The researchers used electricity and magnetic fields to inject "spin polarized carriers" - namely, electrons with their spins aligned either all up or all down - into silicon at room temperature. The new technique was to use magnesium oxide as a "tunnel barrier" to get the aligned electron spins to travel from one nickel-iron electrode through the silicon semiconductor to another nickel-iron electrode. Without the magnesium oxide, the spins would get randomized almost immediately, half up and half down.

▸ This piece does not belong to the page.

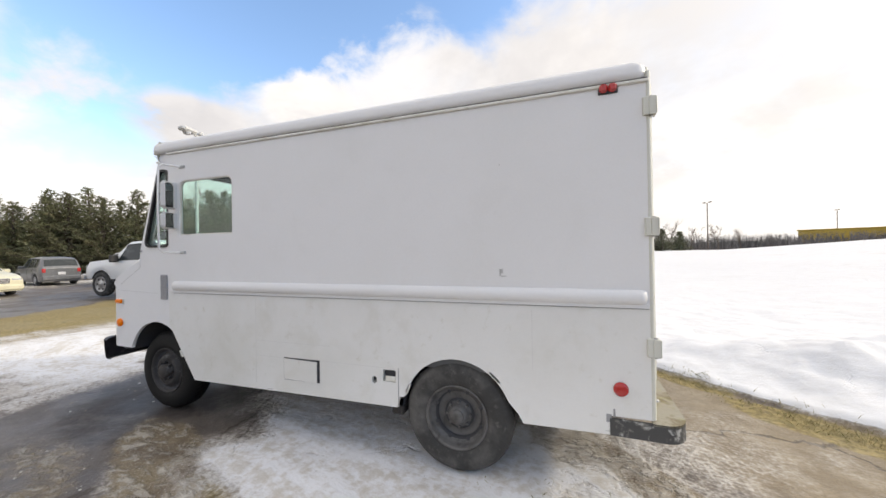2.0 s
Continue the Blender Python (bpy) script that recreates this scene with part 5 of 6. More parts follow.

Spin Ratchets - a new electronic structure for generating spin current

Researchers from the Institut Català de Nanotecnologia (ICN), in Barcelona have demonstrated a new device that induces electron spin motion without net electric current. They call this device a 'ratchet', in analogy to a ratchet wrench which provides uniform rotation from oscillatory motion. The Spin Ratchets achieve directed spin transport in one direction, in the presence of an oscillating signal. Most important, this signal could be an oscillatory current that results from environmental charge noise; thus future devices based on this concept could function by gathering energy from the environment.

The ratchet efficiency can be very high - reported results show electron polarizations of the order of 50%, but they could easily exceed 90% with device design improvements. The spin ratchet, which relies on a single electron transistor with a superconducting island and normal metal leads, is able to discriminate the electron spin, one electron at a time. The devices can also function in a “diode” regime that resolves spin with nearly 100% efficacy and, given that they work at the single-electron level, they could be utilized to address fundamental questions of quantum mechanics in the solid state or to help prepare the path for ultrapowerful quantum or spin computers.